マル太の『道草日記』

ほぼ毎日更新――

「美しい」の話は、本当は、しないほうがよい

 僕は、しばしば好んで「美しい」の話をするのですが――
「美しい」の話は、本当は、しないほうがよいのですよね。

 普遍性に乏しいからです。

 例えば――
 Aさんの「美しい」とBさんの「美しい」とは、かなり高い確率で合致しない、といわれています。

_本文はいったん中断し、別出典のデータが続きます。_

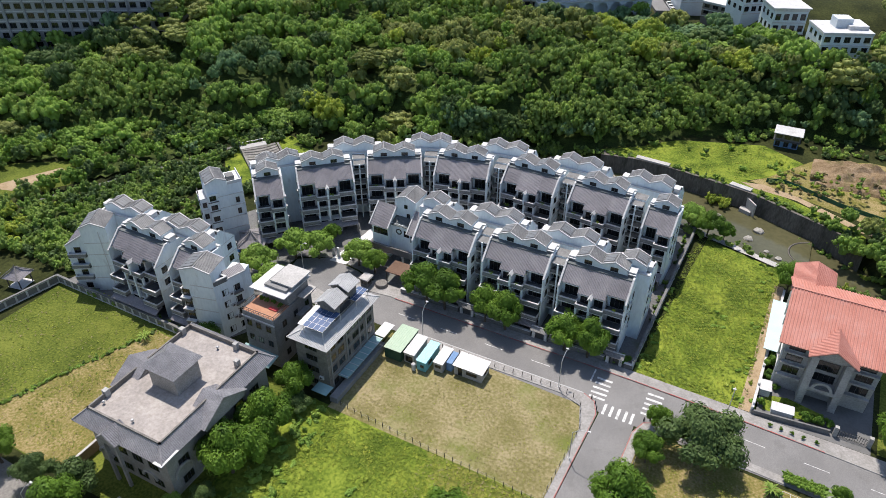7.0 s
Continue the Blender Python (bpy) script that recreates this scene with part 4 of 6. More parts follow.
def scatter(x0, x1, y0, y1, step, keep, radius, height, kinds, weights, jitter=0.45):
    rows = []
    for x in np.arange(x0, x1, step):
        for y in np.arange(y0, y1, step):
            px, py = x + rng.uniform(-jitter, jitter) * step, y + rng.uniform(-jitter, jitter) * step
            if keep(px, py):
                k = noise.noise((px * 0.022, py * 0.022, 3.0)) + rng.uniform(-0.35, 0.35)
                kind = kinds[int(np.clip((k + 0.75) / 1.5 * len(kinds), 0, len(kinds) - 1))]
                rows.append((px, py, float(ground_z(px, py)), rng.uniform(*radius), rng.uniform(*height), kind))
    return rows


FOREST_REAR = [(-400, -50), (-262, 12), (-244, 23), (-243, 165), (-160, 170), (-150, 245), (-110, 245), (-92, 158), (-80, 154), (-66, 157), (-30, 184), (-17, 180), (-10, 178), (0, 184), (14, 168), (20, 152), (31, 147), (36, 130), (54, 136), (57, 190), (140, 192)]


def in_forest(x, y):
    d = y - line_y(x, FOREST_EDGE)
    if d < (-9.0 if -88 < x < -55 else 0) or y > min(245, line_y(x, FOREST_REAR)):
        return False
    if -7 < x - 36 < 6 and y < 111:
        return False
    if x < -160 and abs((x + 208.5) * 0.866 + (y - 48.3) * 0.5) < 40 and -3 < (y - 48.3) * 0.866 - (x + 208.5) * 0.5 < 23:
        return False
    return not (x > 55 and y < 112)


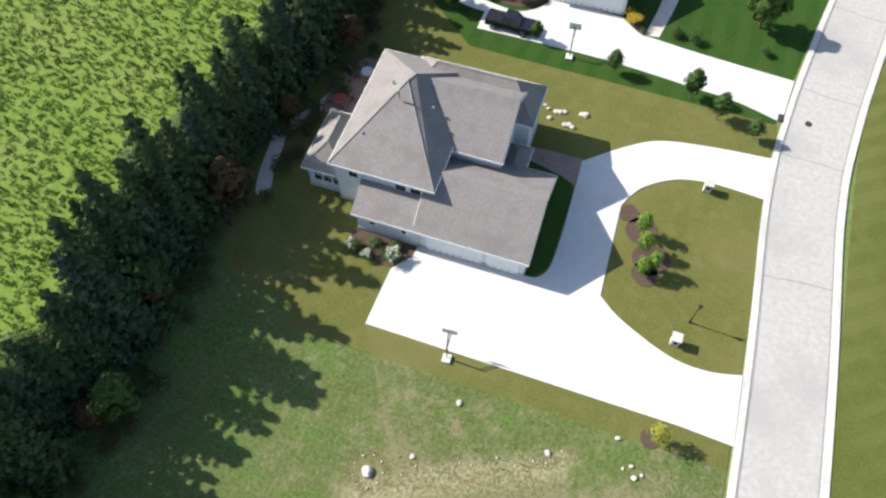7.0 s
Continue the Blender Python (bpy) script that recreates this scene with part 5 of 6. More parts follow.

 ある人は、確率2分の1くらいで合致しないといい――
 ある人は、確率100分の99くらいで合致しないといいます。

 つまり――
 主観の多様性の問題ですね。

 この多様性が「美しい」の話をつまらないものにしやすいのです。

 さらに深刻なのは――
 主観の刹那性の問題でしょうか。

 これは――
 時が経つにつれて――
 AさんならAさん、BさんならBさんの中で、「美しい」の基準が変わっていってしまう――
 という問題です。

 過去のAさんと今のAさんとが異なるものを美しいと思ったり――
 今のBさんと未来のBさんとが異なるものを美しいと思ったり――

 僕個人の話をすれば――
 今、困っているのは、主観の多様性ではなく、刹那性のほうです。

 近年、痛切に感じているのですよね――
 今の自分が美しいと思っているものを、3年前の自分は美しくないと思っていた、とか――
 3年前の自分が美しいと思っていたものを、今の自分は美しくないと思っている、とか――

 こんなことを痛切に感じながら――
 それでも、「美しい」の話をやめようとしない僕は――

 もしかすると――
 どこかで大きく考え違いをしているのかもしれません。

 それでも――
 やはり、「美しい」の話をどうしてもしたいのですよね。

 僕の主観に多様性や刹那性があるにしても――
 美しいものを美しいと認識したり、その認識を求めたがったりする僕の主観の性質には、何ら偽りがないと感じるからです。